Casino games, on the other hand, run as legitimate businesses and permitted by law or convention, were ideally suited to frontier shaping.

Their speed and relative portability catered to the preferences of a fluid and impatient society, and their design provided opportunities for a class of gaming operators whose livelihood remained suspect in eastern eyes.

Professional gamblers thrived in the West because rather than pay much heed to the established custom of more settled places, they changed the nature of games to suit the styles of western customers, and thus contributed to the modification of American styles of betting.

In the United States, many commercial casino games were initially played on a large scale during the early nineteenth century.

In the frontier society of the lower Mississippi River Valley, a mixture of Spanish, French, Southern, and pioneer influences, compounded with the perpetual fluidity of life along the river comprised a most fertile field for the sprouting of these new American modes of betting.

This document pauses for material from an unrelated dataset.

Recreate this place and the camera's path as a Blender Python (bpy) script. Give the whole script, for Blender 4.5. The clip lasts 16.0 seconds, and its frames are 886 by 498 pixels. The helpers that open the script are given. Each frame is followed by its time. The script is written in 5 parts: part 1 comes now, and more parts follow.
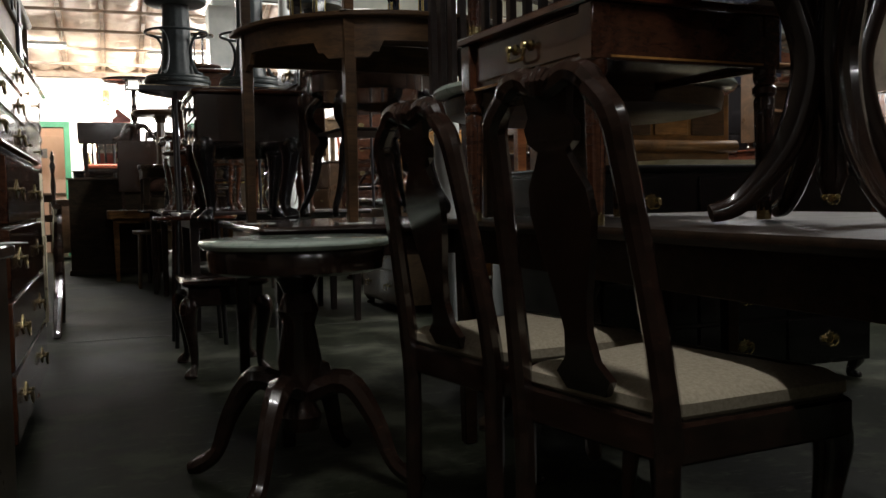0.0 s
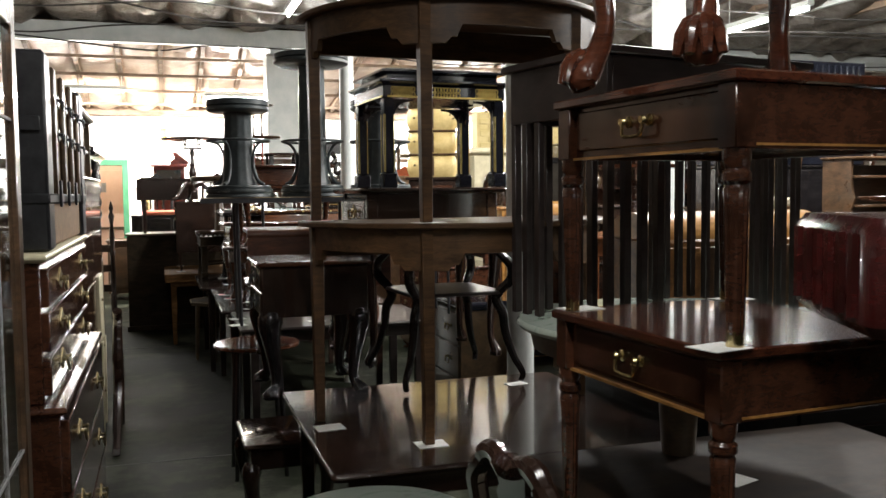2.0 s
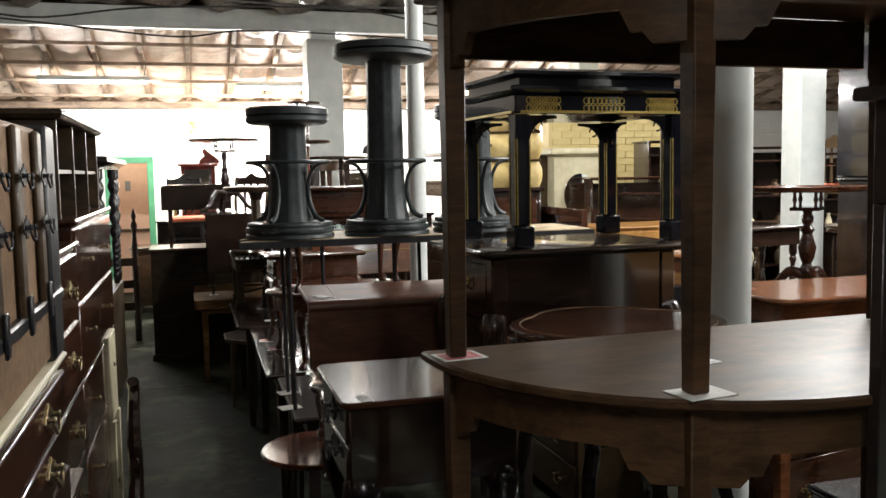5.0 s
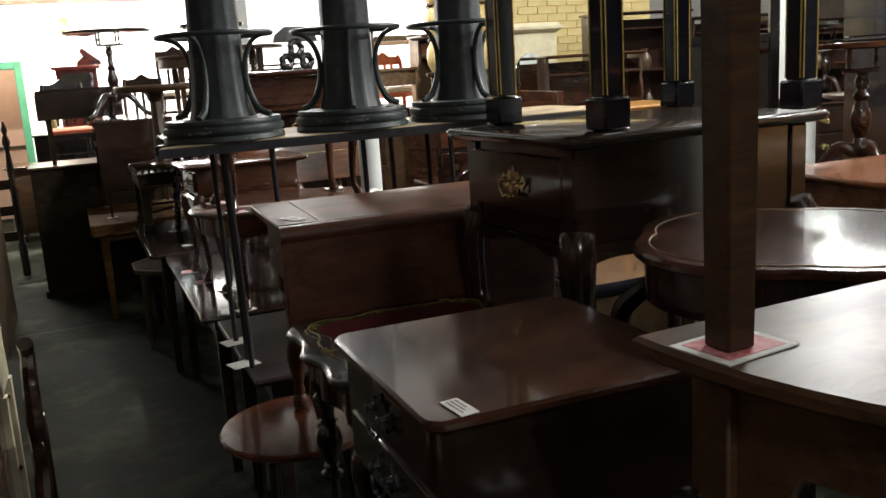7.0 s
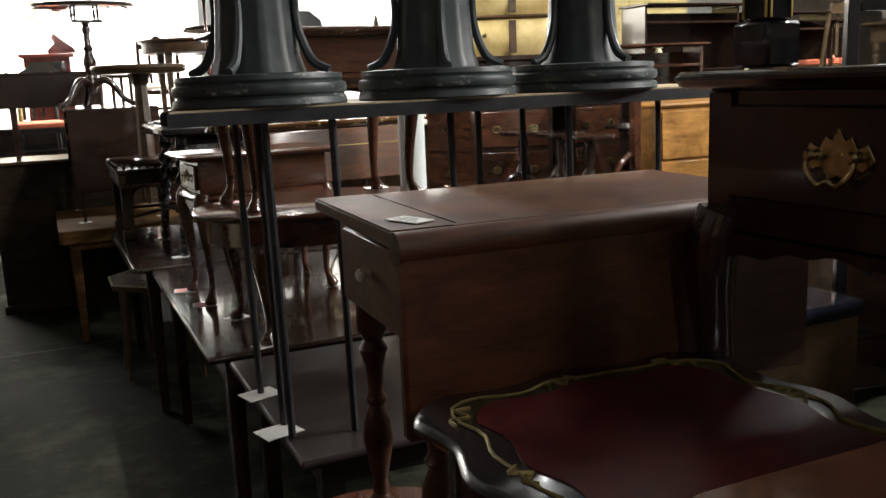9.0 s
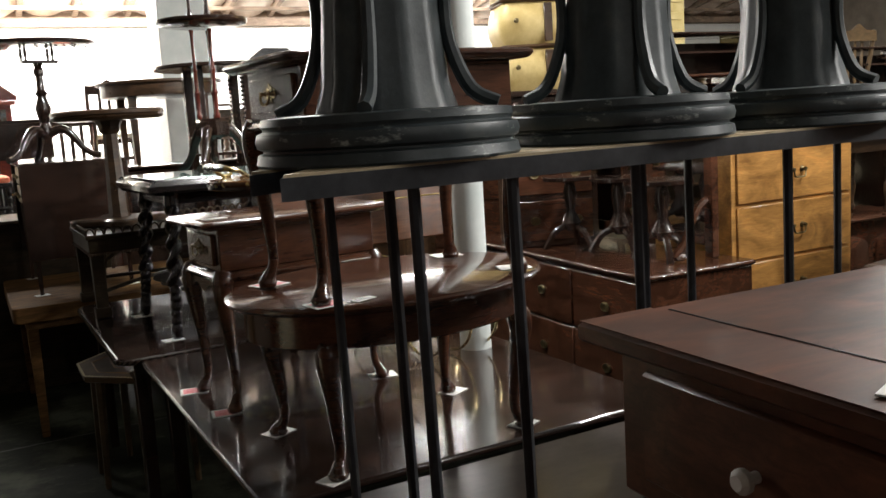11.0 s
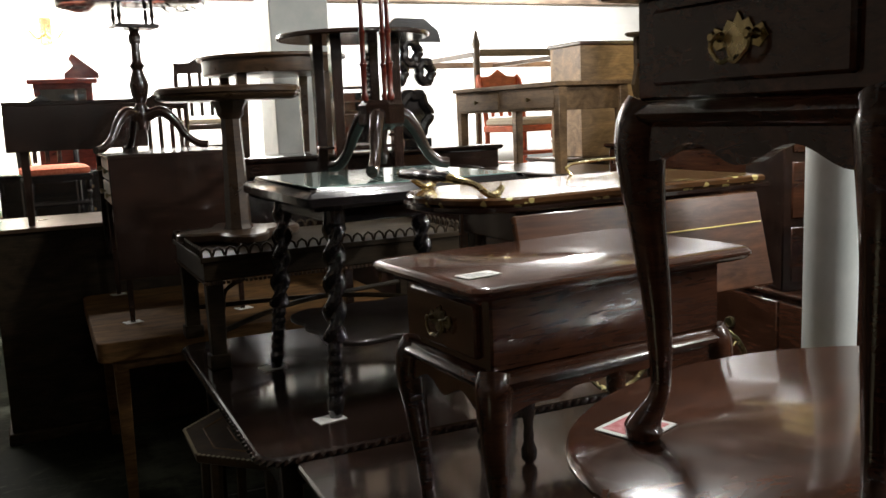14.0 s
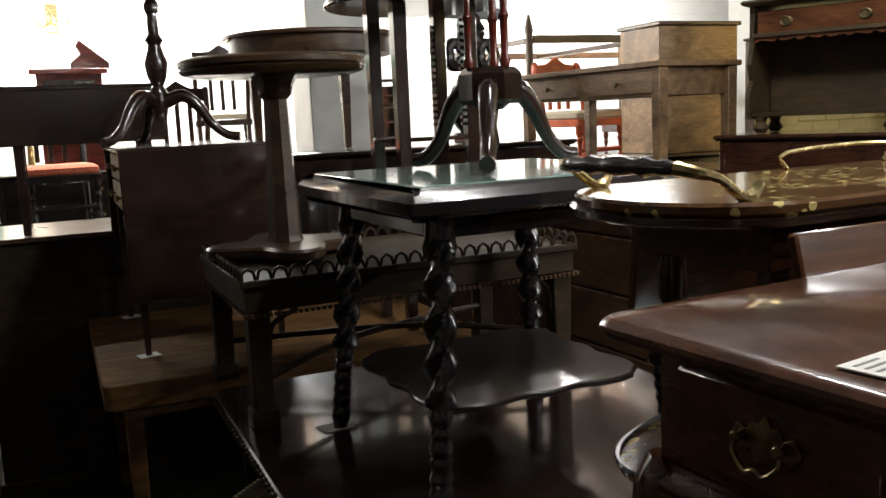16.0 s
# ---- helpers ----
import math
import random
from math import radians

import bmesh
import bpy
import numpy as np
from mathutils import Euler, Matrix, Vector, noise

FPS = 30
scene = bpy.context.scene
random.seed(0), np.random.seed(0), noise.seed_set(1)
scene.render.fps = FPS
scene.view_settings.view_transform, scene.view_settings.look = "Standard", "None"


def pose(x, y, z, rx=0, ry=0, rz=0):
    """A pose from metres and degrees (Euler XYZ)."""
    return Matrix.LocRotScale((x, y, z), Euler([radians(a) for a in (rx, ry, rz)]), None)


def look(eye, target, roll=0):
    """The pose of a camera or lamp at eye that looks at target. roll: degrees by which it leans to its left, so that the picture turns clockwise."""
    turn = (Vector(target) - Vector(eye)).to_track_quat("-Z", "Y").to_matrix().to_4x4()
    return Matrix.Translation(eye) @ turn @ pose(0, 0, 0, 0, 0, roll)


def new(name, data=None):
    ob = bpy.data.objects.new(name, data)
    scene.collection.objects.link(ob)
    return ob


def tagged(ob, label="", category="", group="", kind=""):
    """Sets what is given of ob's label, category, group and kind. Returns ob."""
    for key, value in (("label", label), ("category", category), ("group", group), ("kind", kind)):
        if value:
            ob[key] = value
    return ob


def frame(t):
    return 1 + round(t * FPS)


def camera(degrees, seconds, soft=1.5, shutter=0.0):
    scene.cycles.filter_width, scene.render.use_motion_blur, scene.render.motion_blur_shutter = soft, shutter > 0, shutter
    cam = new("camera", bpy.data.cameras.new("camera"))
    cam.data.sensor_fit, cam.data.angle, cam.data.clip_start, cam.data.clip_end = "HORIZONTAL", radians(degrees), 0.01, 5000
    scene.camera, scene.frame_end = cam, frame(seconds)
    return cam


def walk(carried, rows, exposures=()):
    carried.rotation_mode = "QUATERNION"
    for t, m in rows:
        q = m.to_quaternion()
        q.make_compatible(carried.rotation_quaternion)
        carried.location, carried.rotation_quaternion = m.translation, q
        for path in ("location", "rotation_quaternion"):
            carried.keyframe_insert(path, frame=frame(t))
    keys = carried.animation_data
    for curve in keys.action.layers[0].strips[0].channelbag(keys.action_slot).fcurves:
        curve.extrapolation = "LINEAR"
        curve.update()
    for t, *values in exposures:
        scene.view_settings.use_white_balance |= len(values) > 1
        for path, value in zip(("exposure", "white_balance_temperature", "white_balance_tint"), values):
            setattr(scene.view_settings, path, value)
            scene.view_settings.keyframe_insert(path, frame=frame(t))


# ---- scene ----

First, in the river towns between New Orleans and St. Louis, and then aboard a multitude of steamboats, a class of professional gamblers cultivated gaming as a business venture.

These entrepreneurs demonstrated that new forms of betting emerged most quickly when they were played for profit in frontier settings.

People back East certainly bet, too, but never quite so publicly or adventurously as Westerners.

In fact, reckless gaming became so synonymous with frontier settings that when successive waves of Westerners set out to bring their societies into line with eastern standards, they frequently turned first against gambling.

English colonists and southern gentlemen encumbered the activity with restriction and ritual.

Later on, the people of Vicksburg, Mississippi, and residents of other emerging settlements sought respectability by lynching professional gamblers, so closely did some of them identify wide-open betting with the instability and disorder of the frontier.

The purging of professional gamblers from the old Southwest prevented them neither from introducing organized gambling to syndicates in eastern cities nor from transporting the business to the Far West during the last half of the century.

Gambling flourished again on the mining frontier, the most speculative of all American Wests, taking particularly strong root in the golden city of San Francisco and the Silver State of Nevada.